>> start RECORDS
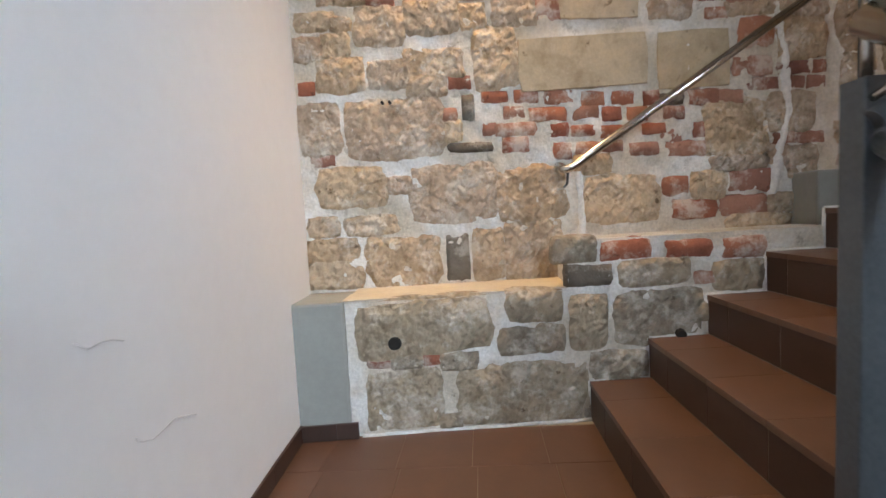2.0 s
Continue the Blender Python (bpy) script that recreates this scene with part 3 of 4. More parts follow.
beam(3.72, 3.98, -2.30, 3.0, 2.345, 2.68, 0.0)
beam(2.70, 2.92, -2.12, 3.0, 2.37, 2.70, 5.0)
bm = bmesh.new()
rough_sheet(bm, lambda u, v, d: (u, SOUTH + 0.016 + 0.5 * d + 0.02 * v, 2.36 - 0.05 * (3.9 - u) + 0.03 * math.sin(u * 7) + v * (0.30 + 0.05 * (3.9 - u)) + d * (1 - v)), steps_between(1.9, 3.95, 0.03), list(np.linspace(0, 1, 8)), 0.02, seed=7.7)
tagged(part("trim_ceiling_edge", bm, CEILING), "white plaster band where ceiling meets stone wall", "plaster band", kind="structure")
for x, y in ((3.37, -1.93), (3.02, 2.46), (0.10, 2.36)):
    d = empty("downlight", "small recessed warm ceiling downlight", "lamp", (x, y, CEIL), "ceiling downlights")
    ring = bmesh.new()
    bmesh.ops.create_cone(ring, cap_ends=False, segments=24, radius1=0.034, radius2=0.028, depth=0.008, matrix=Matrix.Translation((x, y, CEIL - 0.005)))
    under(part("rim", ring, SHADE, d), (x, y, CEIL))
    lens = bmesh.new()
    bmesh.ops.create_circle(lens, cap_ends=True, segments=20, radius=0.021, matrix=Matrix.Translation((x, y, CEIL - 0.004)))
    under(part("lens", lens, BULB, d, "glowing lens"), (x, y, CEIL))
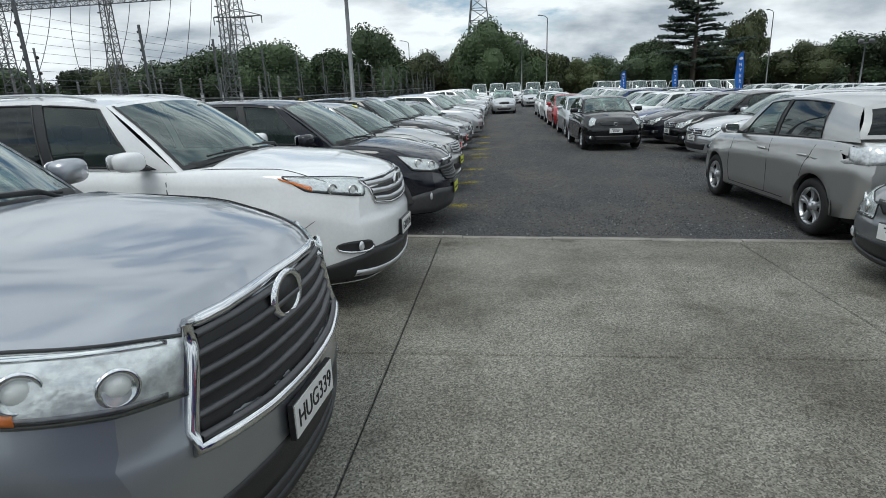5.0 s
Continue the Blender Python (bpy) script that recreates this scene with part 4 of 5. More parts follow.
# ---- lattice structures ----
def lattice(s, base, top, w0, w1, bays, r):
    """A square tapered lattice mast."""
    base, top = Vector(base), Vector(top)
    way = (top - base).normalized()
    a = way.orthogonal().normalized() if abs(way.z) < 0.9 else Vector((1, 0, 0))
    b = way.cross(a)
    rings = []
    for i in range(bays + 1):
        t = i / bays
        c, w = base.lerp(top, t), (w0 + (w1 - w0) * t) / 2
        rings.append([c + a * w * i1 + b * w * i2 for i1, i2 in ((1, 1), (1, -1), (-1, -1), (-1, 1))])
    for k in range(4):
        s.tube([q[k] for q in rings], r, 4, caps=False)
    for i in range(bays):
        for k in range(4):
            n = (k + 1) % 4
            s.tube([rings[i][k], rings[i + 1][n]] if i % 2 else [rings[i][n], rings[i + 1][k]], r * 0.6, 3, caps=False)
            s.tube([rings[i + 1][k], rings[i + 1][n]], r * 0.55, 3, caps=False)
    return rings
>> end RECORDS
Reproduce every record above exactly, but leave out the pictures.

> _RIGHT ANSWER_
2.0 s
Continue the Blender Python (bpy) script that recreates this scene with part 3 of 4. More parts follow.
beam(3.72, 3.98, -2.30, 3.0, 2.345, 2.68, 0.0)
beam(2.70, 2.92, -2.12, 3.0, 2.37, 2.70, 5.0)
bm = bmesh.new()
rough_sheet(bm, lambda u, v, d: (u, SOUTH + 0.016 + 0.5 * d + 0.02 * v, 2.36 - 0.05 * (3.9 - u) + 0.03 * math.sin(u * 7) + v * (0.30 + 0.05 * (3.9 - u)) + d * (1 - v)), steps_between(1.9, 3.95, 0.03), list(np.linspace(0, 1, 8)), 0.02, seed=7.7)
tagged(part("trim_ceiling_edge", bm, CEILING), "white plaster band where ceiling meets stone wall", "plaster band", kind="structure")
for x, y in ((3.37, -1.93), (3.02, 2.46), (0.10, 2.36)):
    d = empty("downlight", "small recessed warm ceiling downlight", "lamp", (x, y, CEIL), "ceiling downlights")
    ring = bmesh.new()
    bmesh.ops.create_cone(ring, cap_ends=False, segments=24, radius1=0.034, radius2=0.028, depth=0.008, matrix=Matrix.Translation((x, y, CEIL - 0.005)))
    under(part("rim", ring, SHADE, d), (x, y, CEIL))
    lens = bmesh.new()
    bmesh.ops.create_circle(lens, cap_ends=True, segments=20, radius=0.021, matrix=Matrix.Translation((x, y, CEIL - 0.004)))
    under(part("lens", lens, BULB, d, "glowing lens"), (x, y, CEIL))
5.0 s
Continue the Blender Python (bpy) script that recreates this scene with part 4 of 5. More parts follow.
# ---- lattice structures ----
def lattice(s, base, top, w0, w1, bays, r):
    """A square tapered lattice mast."""
    base, top = Vector(base), Vector(top)
    way = (top - base).normalized()
    a = way.orthogonal().normalized() if abs(way.z) < 0.9 else Vector((1, 0, 0))
    b = way.cross(a)
    rings = []
    for i in range(bays + 1):
        t = i / bays
        c, w = base.lerp(top, t), (w0 + (w1 - w0) * t) / 2
        rings.append([c + a * w * i1 + b * w * i2 for i1, i2 in ((1, 1), (1, -1), (-1, -1), (-1, 1))])
    for k in range(4):
        s.tube([q[k] for q in rings], r, 4, caps=False)
    for i in range(bays):
        for k in range(4):
            n = (k + 1) % 4
            s.tube([rings[i][k], rings[i + 1][n]] if i % 2 else [rings[i][n], rings[i + 1][k]], r * 0.6, 3, caps=False)
            s.tube([rings[i + 1][k], rings[i + 1][n]], r * 0.55, 3, caps=False)
    return rings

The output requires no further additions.